> [Stated exercise] Leave out the pictures and transcribe everything else exactly.

> [Provided material]
####################
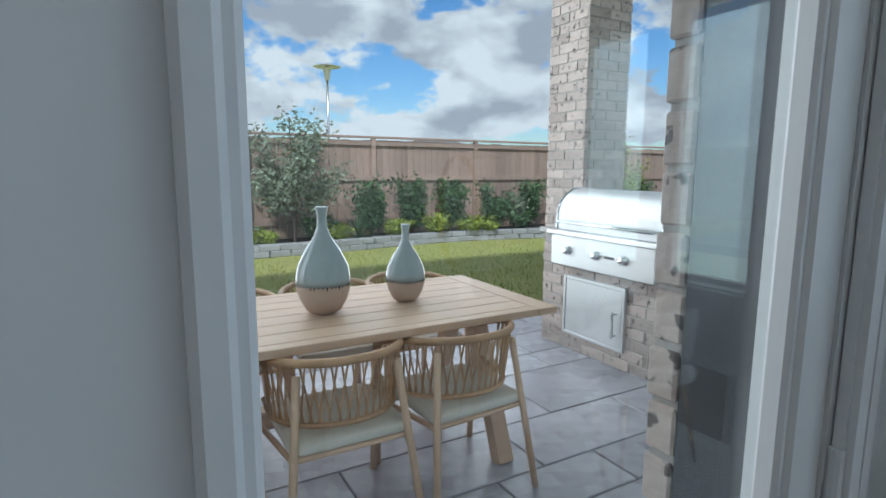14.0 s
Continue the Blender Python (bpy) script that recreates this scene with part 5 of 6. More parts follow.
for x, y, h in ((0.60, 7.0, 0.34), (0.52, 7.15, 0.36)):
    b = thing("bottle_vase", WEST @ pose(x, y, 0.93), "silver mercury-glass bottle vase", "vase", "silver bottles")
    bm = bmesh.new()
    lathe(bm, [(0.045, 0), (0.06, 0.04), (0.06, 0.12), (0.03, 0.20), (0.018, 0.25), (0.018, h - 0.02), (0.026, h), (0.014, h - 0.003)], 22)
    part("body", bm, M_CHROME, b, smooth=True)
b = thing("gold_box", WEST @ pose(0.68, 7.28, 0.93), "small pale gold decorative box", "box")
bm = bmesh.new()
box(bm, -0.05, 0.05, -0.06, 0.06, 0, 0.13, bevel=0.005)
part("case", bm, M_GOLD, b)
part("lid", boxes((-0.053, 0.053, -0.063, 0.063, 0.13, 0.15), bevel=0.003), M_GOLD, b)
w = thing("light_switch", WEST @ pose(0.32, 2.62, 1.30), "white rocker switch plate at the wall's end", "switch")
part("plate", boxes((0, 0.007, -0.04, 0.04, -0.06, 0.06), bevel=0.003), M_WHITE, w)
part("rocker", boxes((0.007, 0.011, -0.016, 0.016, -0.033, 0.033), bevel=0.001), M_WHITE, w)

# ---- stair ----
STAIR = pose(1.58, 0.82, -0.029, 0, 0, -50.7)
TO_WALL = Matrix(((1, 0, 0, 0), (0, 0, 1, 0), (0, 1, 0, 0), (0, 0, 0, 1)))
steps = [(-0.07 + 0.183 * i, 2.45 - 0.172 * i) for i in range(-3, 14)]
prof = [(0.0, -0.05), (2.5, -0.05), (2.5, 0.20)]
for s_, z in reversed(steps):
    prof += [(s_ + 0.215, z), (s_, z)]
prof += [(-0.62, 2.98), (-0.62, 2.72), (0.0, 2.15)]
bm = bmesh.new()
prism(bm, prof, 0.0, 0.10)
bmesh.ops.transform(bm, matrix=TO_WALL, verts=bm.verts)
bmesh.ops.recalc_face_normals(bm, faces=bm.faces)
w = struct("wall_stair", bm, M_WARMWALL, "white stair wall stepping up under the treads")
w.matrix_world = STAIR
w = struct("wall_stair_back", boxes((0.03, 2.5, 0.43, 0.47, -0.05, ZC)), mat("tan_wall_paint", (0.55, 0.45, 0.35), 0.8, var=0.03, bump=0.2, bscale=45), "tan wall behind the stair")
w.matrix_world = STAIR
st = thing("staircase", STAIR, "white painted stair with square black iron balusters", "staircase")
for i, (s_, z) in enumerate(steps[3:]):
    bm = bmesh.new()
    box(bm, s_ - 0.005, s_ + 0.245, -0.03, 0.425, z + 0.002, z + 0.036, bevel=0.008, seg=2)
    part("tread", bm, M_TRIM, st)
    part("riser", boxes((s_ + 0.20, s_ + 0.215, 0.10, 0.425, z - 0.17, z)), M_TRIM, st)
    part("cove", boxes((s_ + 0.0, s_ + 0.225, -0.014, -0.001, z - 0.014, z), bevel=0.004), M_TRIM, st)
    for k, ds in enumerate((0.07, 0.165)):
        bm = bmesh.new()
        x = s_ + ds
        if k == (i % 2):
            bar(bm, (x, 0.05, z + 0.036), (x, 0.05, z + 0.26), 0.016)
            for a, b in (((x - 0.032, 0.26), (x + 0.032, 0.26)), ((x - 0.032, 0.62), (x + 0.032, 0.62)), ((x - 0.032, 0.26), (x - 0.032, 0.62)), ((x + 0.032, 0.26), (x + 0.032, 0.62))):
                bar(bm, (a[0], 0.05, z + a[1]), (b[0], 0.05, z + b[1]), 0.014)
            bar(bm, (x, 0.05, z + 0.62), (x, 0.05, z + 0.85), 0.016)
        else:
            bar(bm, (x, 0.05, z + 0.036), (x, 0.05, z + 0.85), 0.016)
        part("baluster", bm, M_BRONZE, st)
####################
> [Result of the task]
14.0 s
Continue the Blender Python (bpy) script that recreates this scene with part 5 of 6. More parts follow.
for x, y, h in ((0.60, 7.0, 0.34), (0.52, 7.15, 0.36)):
    b = thing("bottle_vase", WEST @ pose(x, y, 0.93), "silver mercury-glass bottle vase", "vase", "silver bottles")
    bm = bmesh.new()
    lathe(bm, [(0.045, 0), (0.06, 0.04), (0.06, 0.12), (0.03, 0.20), (0.018, 0.25), (0.018, h - 0.02), (0.026, h), (0.014, h - 0.003)], 22)
    part("body", bm, M_CHROME, b, smooth=True)
b = thing("gold_box", WEST @ pose(0.68, 7.28, 0.93), "small pale gold decorative box", "box")
bm = bmesh.new()
box(bm, -0.05, 0.05, -0.06, 0.06, 0, 0.13, bevel=0.005)
part("case", bm, M_GOLD, b)
part("lid", boxes((-0.053, 0.053, -0.063, 0.063, 0.13, 0.15), bevel=0.003), M_GOLD, b)
w = thing("light_switch", WEST @ pose(0.32, 2.62, 1.30), "white rocker switch plate at the wall's end", "switch")
part("plate", boxes((0, 0.007, -0.04, 0.04, -0.06, 0.06), bevel=0.003), M_WHITE, w)
part("rocker", boxes((0.007, 0.011, -0.016, 0.016, -0.033, 0.033), bevel=0.001), M_WHITE, w)

# ---- stair ----
STAIR = pose(1.58, 0.82, -0.029, 0, 0, -50.7)
TO_WALL = Matrix(((1, 0, 0, 0), (0, 0, 1, 0), (0, 1, 0, 0), (0, 0, 0, 1)))
steps = [(-0.07 + 0.183 * i, 2.45 - 0.172 * i) for i in range(-3, 14)]
prof = [(0.0, -0.05), (2.5, -0.05), (2.5, 0.20)]
for s_, z in reversed(steps):
    prof += [(s_ + 0.215, z), (s_, z)]
prof += [(-0.62, 2.98), (-0.62, 2.72), (0.0, 2.15)]
bm = bmesh.new()
prism(bm, prof, 0.0, 0.10)
bmesh.ops.transform(bm, matrix=TO_WALL, verts=bm.verts)
bmesh.ops.recalc_face_normals(bm, faces=bm.faces)
w = struct("wall_stair", bm, M_WARMWALL, "white stair wall stepping up under the treads")
w.matrix_world = STAIR
w = struct("wall_stair_back", boxes((0.03, 2.5, 0.43, 0.47, -0.05, ZC)), mat("tan_wall_paint", (0.55, 0.45, 0.35), 0.8, var=0.03, bump=0.2, bscale=45), "tan wall behind the stair")
w.matrix_world = STAIR
st = thing("staircase", STAIR, "white painted stair with square black iron balusters", "staircase")
for i, (s_, z) in enumerate(steps[3:]):
    bm = bmesh.new()
    box(bm, s_ - 0.005, s_ + 0.245, -0.03, 0.425, z + 0.002, z + 0.036, bevel=0.008, seg=2)
    part("tread", bm, M_TRIM, st)
    part("riser", boxes((s_ + 0.20, s_ + 0.215, 0.10, 0.425, z - 0.17, z)), M_TRIM, st)
    part("cove", boxes((s_ + 0.0, s_ + 0.225, -0.014, -0.001, z - 0.014, z), bevel=0.004), M_TRIM, st)
    for k, ds in enumerate((0.07, 0.165)):
        bm = bmesh.new()
        x = s_ + ds
        if k == (i % 2):
            bar(bm, (x, 0.05, z + 0.036), (x, 0.05, z + 0.26), 0.016)
            for a, b in (((x - 0.032, 0.26), (x + 0.032, 0.26)), ((x - 0.032, 0.62), (x + 0.032, 0.62)), ((x - 0.032, 0.26), (x - 0.032, 0.62)), ((x + 0.032, 0.26), (x + 0.032, 0.62))):
                bar(bm, (a[0], 0.05, z + a[1]), (b[0], 0.05, z + b[1]), 0.014)
            bar(bm, (x, 0.05, z + 0.62), (x, 0.05, z + 0.85), 0.016)
        else:
            bar(bm, (x, 0.05, z + 0.036), (x, 0.05, z + 0.85), 0.016)
        part("baluster", bm, M_BRONZE, st)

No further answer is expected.